• Instruction: Copy out the material below in full, but not its images.

=======

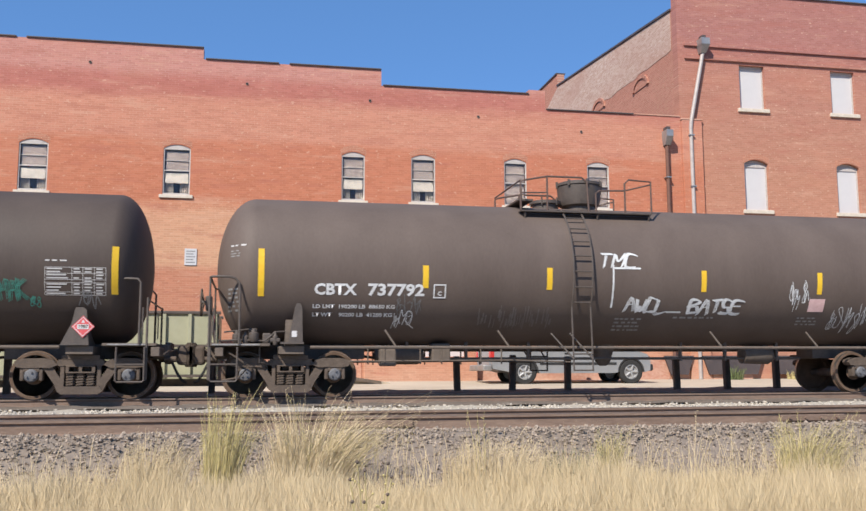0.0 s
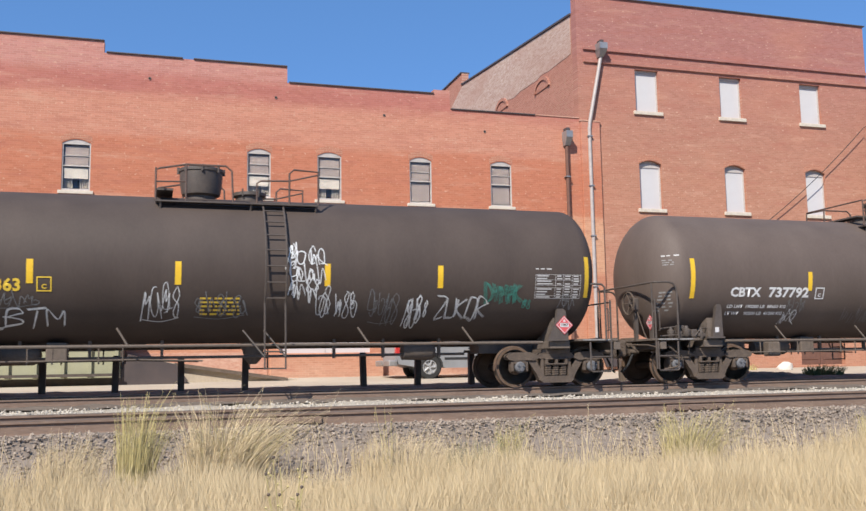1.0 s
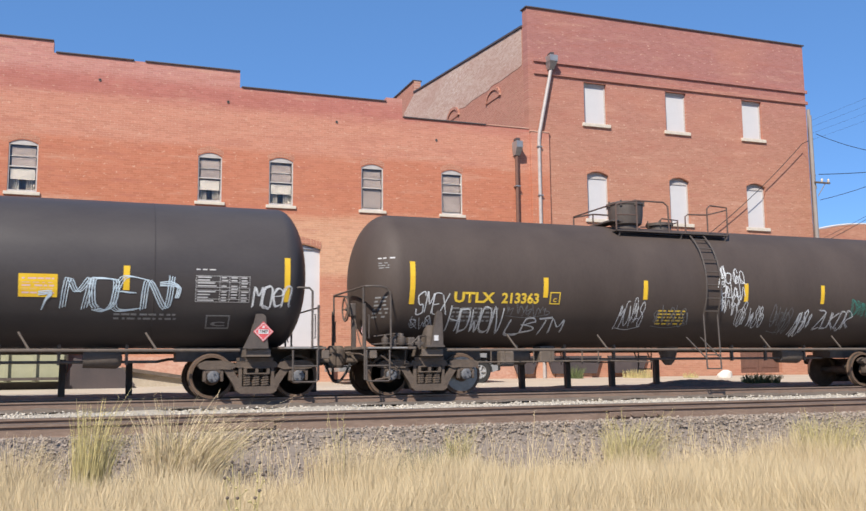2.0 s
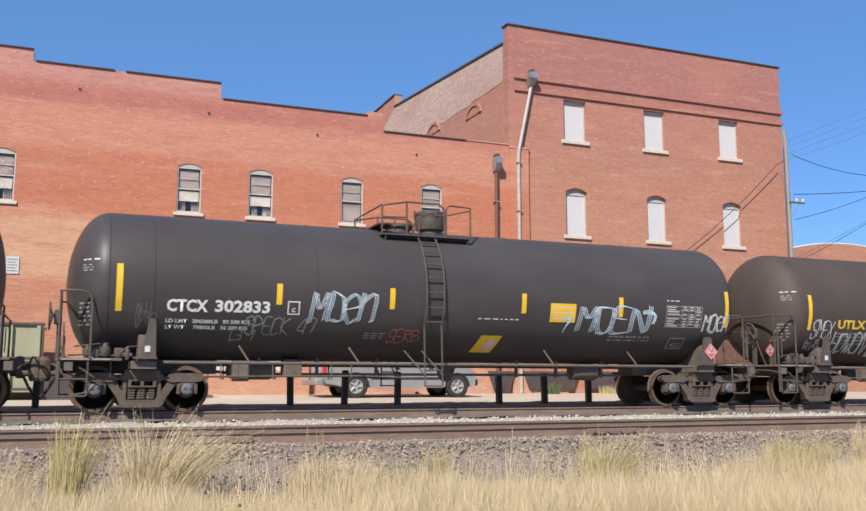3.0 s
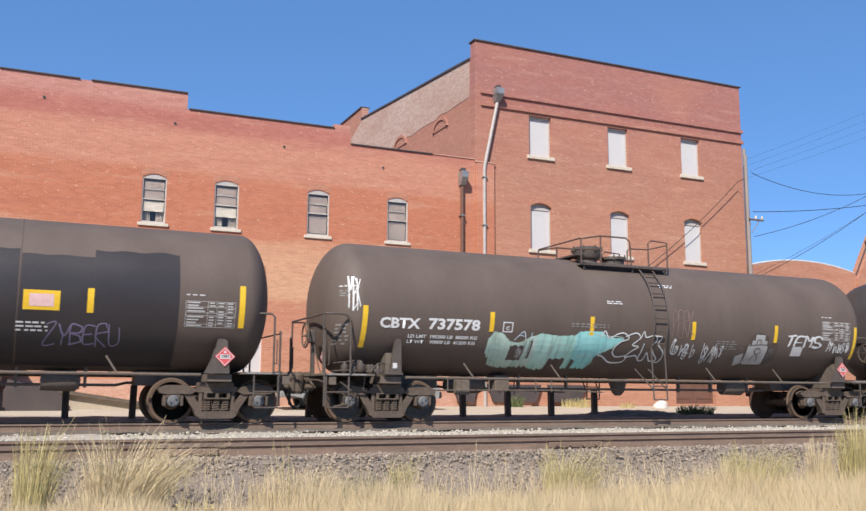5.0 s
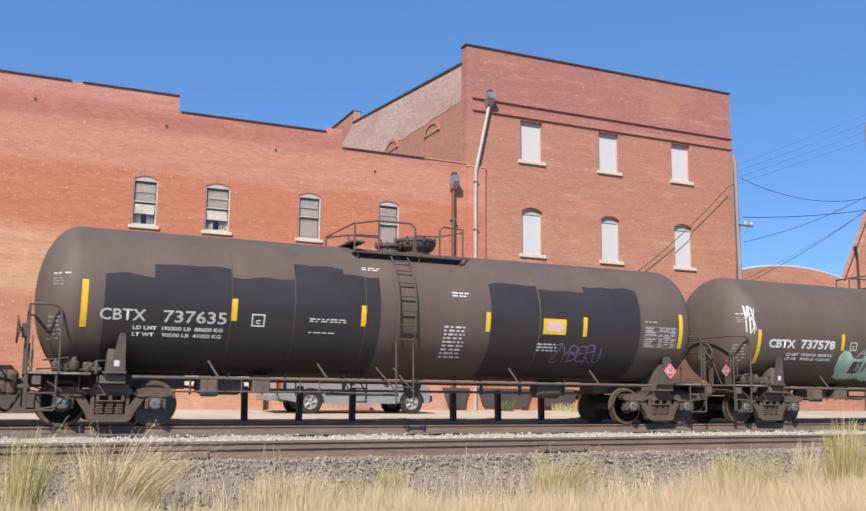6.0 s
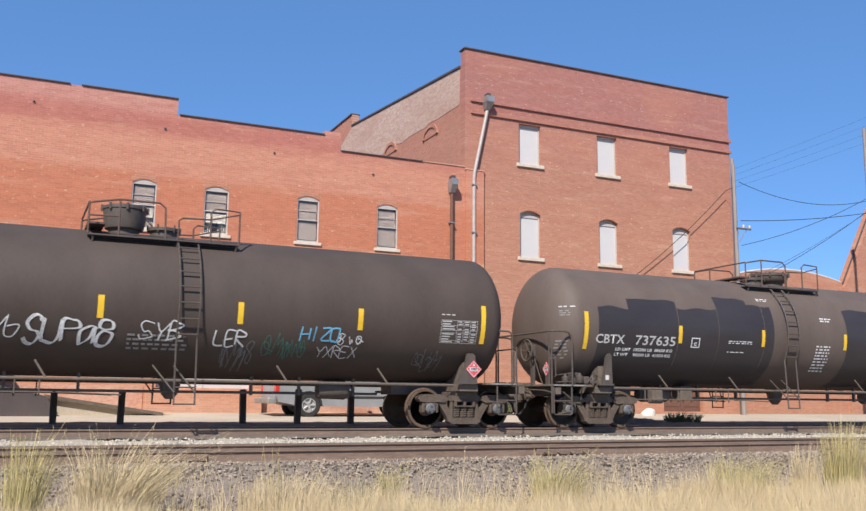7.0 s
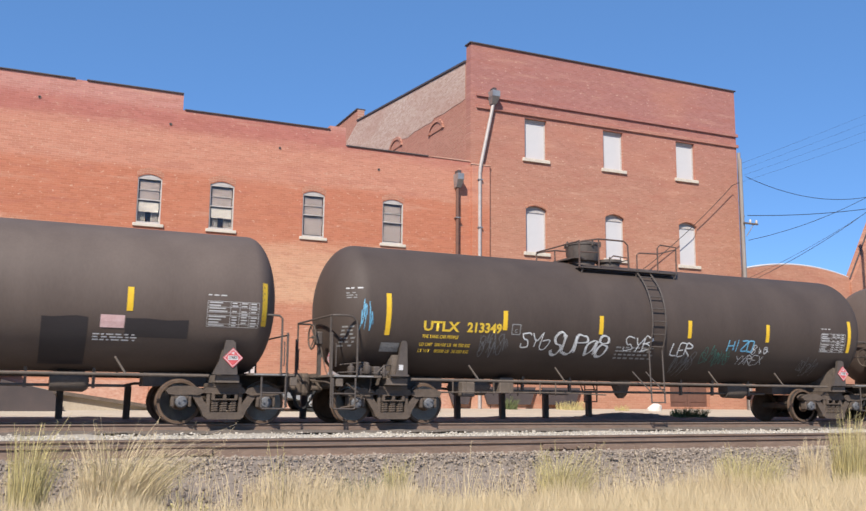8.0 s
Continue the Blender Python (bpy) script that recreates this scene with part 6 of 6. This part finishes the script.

=======

• Exercise output:
0.0 s
1.0 s
2.0 s
3.0 s
5.0 s
6.0 s
7.0 s
8.0 s
Continue the Blender Python (bpy) script that recreates this scene with part 6 of 6. This part finishes the script.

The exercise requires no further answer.